[Do this]
Pull out every line below containing the word "script".

[Records shown]
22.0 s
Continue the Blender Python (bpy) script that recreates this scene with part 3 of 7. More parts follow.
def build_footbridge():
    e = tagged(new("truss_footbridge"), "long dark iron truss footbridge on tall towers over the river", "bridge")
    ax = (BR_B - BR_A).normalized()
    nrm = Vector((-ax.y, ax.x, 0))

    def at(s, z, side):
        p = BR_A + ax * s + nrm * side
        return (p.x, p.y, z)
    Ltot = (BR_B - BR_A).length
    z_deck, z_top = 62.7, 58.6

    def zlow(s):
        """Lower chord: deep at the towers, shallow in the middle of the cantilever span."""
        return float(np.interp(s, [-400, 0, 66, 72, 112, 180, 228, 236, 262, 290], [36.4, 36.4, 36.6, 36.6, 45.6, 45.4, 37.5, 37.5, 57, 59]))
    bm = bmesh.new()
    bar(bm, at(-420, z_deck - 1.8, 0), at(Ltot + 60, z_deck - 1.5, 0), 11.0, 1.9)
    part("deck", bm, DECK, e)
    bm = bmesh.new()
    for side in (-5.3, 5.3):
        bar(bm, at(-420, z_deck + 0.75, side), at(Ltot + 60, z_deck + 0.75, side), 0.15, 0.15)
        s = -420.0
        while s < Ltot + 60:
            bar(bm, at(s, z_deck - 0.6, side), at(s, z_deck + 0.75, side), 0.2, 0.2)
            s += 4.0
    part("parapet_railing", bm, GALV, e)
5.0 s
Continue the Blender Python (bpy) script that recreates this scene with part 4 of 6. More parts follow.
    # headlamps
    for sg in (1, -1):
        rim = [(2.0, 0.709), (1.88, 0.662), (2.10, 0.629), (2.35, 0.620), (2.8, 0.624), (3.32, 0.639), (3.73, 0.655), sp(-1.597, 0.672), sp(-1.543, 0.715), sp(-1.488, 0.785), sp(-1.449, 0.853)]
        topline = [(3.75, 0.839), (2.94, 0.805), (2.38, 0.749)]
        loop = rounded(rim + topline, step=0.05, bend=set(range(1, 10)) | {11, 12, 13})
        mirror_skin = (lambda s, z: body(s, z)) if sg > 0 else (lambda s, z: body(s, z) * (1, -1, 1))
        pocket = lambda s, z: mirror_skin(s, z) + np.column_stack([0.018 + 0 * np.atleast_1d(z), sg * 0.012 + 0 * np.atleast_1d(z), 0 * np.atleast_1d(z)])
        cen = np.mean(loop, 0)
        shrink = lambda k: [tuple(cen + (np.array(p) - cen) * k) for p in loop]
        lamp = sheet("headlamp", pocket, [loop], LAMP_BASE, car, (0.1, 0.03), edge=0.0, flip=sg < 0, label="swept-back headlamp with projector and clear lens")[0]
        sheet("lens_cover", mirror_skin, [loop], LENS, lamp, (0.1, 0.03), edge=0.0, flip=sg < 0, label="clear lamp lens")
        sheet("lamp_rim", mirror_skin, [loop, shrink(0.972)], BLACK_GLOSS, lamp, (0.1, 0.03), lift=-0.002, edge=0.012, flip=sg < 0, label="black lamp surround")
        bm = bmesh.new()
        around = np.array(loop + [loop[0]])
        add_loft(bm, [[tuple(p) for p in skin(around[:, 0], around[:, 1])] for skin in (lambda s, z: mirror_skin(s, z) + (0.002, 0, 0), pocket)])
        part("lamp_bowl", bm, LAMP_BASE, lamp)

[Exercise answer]
Continue the Blender Python (bpy) script that recreates this scene with part 3 of 7. More parts follow.
Continue the Blender Python (bpy) script that recreates this scene with part 4 of 6. More parts follow.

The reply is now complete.